Challenge: Set down the data below from its first line to the line holding "import numpy as np", inclusive; omit all pictures.

__________________________________________________

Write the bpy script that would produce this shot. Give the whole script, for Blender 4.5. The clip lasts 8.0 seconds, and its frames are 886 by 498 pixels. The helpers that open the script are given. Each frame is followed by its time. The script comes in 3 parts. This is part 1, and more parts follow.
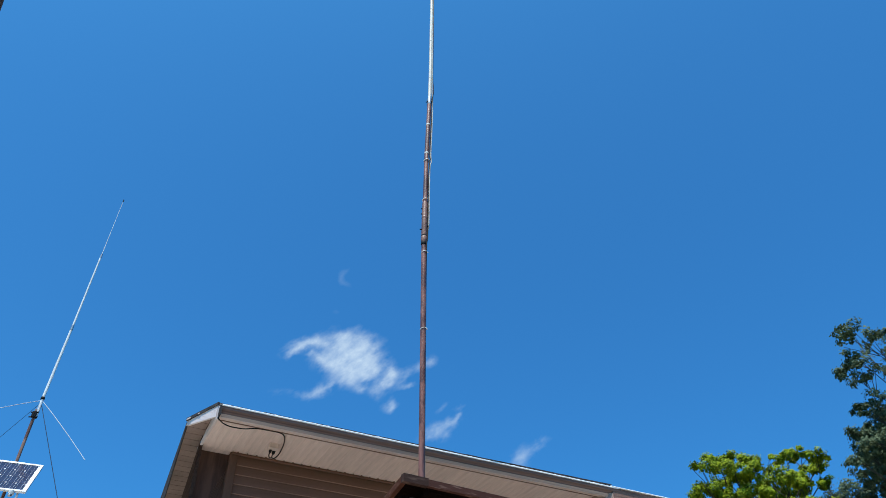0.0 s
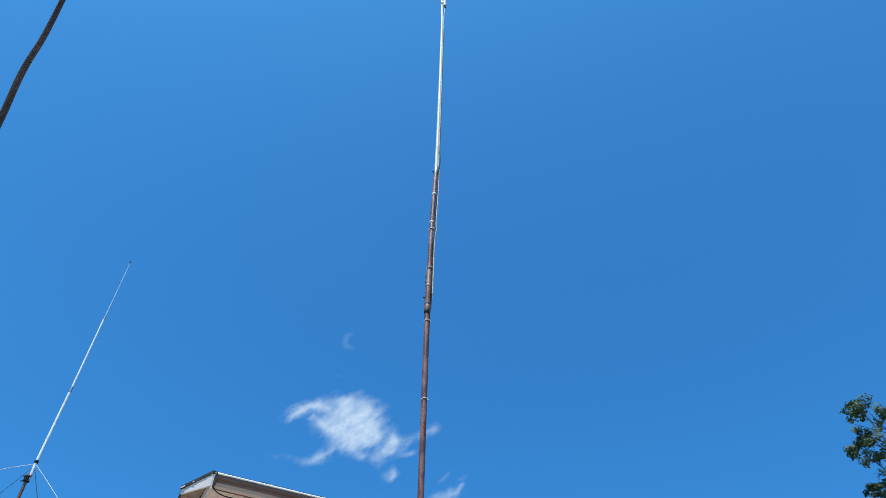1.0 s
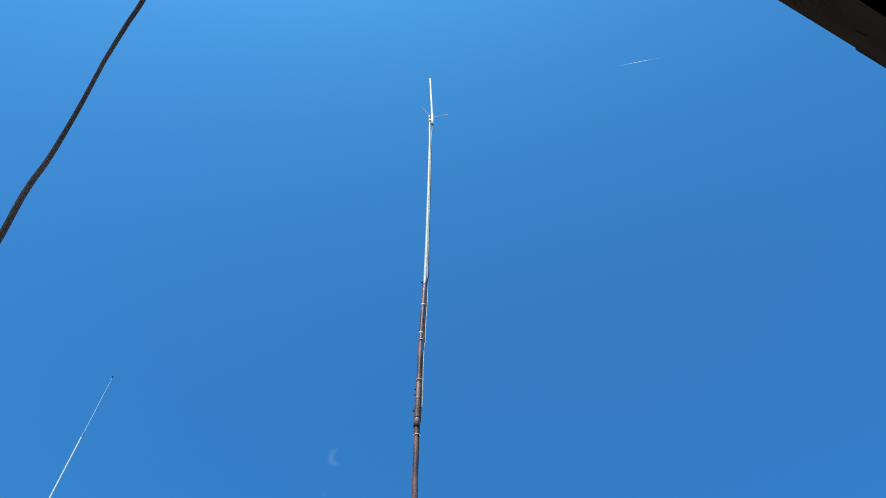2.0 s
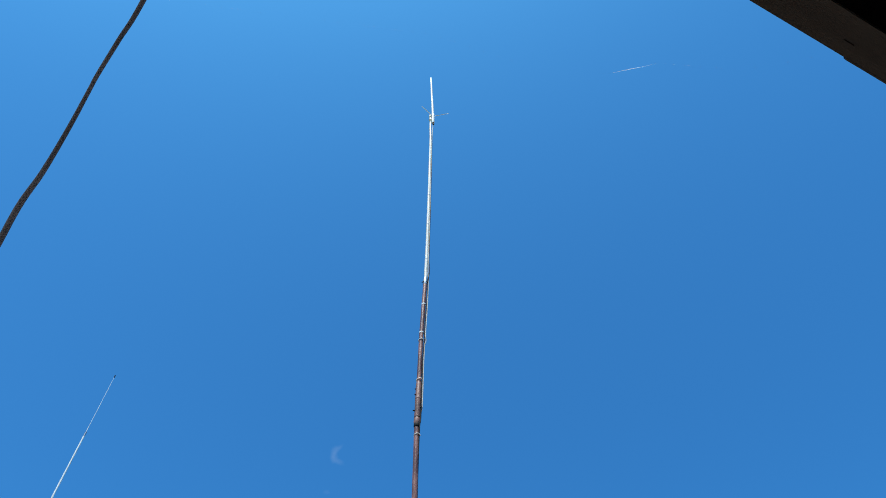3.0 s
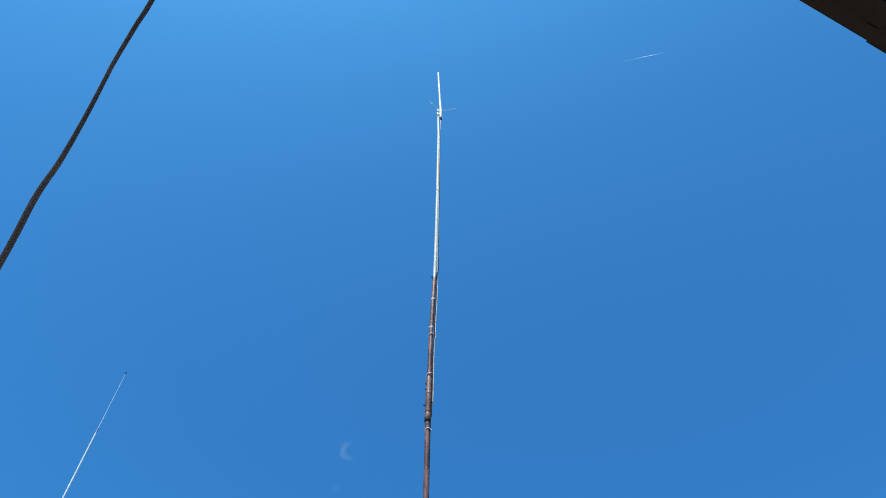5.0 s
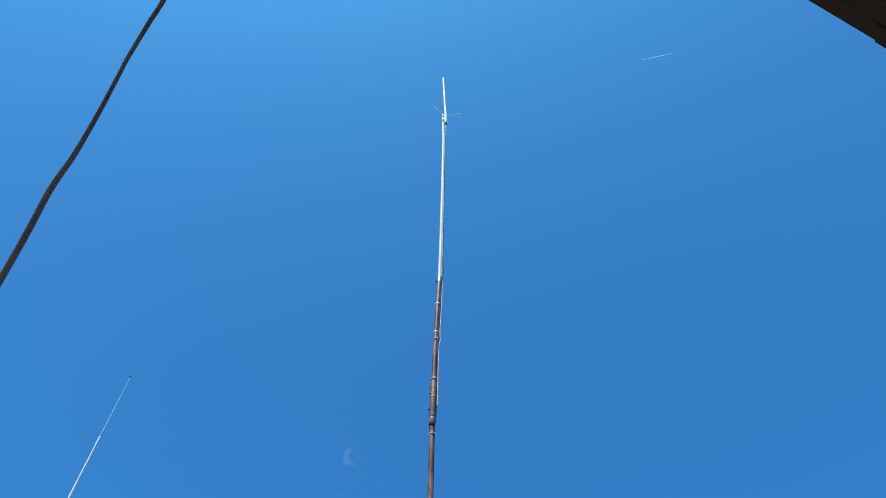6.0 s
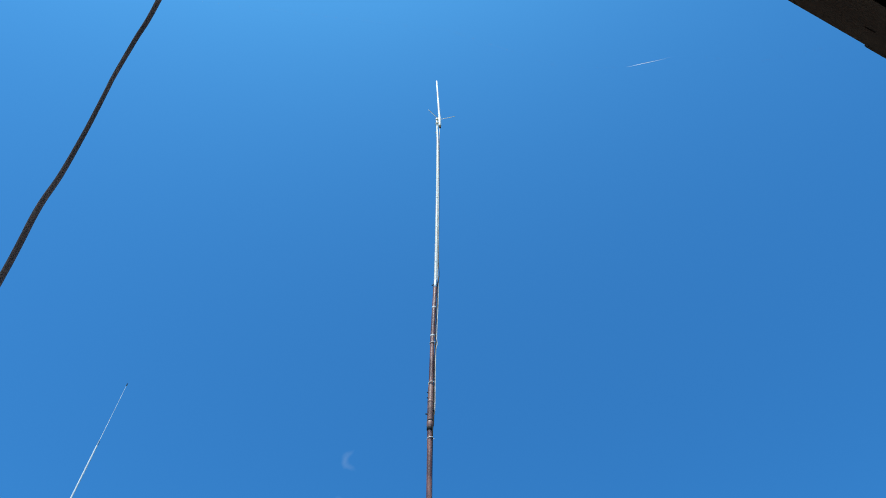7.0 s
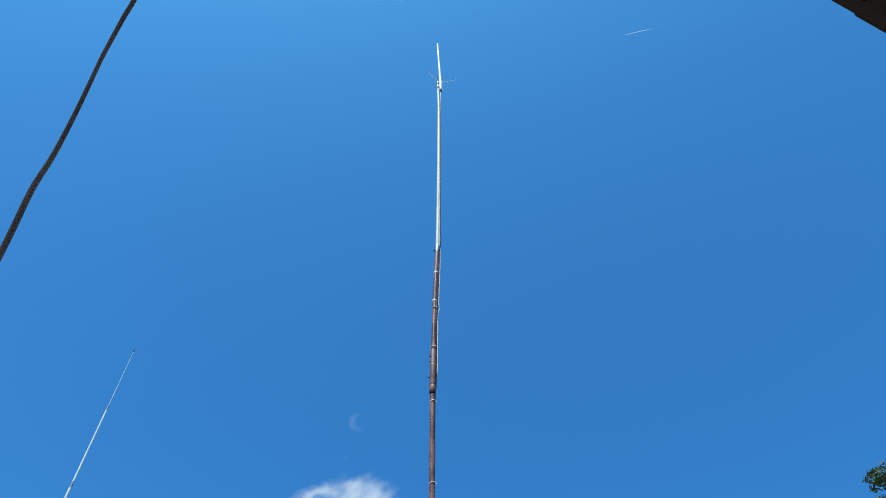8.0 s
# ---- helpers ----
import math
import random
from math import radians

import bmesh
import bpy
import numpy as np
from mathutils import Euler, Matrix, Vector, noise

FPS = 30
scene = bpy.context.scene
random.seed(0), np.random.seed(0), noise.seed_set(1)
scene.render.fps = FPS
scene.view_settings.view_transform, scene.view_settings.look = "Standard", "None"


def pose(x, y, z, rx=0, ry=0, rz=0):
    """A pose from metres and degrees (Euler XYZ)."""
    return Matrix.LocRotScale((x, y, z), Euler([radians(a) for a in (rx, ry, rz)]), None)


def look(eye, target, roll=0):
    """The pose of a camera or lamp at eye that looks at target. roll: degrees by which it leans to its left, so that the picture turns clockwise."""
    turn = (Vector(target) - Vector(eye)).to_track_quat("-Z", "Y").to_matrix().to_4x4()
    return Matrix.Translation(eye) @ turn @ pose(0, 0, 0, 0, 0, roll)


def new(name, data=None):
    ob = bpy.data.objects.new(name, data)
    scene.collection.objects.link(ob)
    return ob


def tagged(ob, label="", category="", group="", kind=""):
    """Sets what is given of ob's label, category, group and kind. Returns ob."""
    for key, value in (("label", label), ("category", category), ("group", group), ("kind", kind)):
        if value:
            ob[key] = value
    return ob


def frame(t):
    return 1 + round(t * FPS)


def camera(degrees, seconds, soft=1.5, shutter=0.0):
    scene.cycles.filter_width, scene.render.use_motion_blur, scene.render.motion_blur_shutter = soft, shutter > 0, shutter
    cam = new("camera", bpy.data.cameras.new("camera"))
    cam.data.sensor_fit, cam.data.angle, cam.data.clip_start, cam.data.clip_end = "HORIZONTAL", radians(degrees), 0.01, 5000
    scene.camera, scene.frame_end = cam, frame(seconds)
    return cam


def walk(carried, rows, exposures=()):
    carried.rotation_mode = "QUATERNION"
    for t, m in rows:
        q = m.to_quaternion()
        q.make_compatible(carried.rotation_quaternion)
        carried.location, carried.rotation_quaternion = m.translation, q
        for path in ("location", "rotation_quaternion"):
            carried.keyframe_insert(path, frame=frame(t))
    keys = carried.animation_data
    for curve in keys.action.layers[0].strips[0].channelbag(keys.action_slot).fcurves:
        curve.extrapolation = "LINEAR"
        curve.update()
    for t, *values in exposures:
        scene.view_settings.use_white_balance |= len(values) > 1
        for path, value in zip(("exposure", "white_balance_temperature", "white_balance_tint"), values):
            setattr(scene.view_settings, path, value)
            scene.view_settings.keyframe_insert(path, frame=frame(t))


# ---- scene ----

__________________________________________________

Task answer:
Write the bpy script that would produce this shot. Give the whole script, for Blender 4.5. The clip lasts 8.0 seconds, and its frames are 886 by 498 pixels. The helpers that open the script are given. Each frame is followed by its time. The script comes in 3 parts. This is part 1, and more parts follow.
0.0 s
1.0 s
2.0 s
3.0 s
5.0 s
6.0 s
7.0 s
8.0 s
# ---- helpers ----
import math
import random
from math import radians

import bmesh
import bpy
import numpy as np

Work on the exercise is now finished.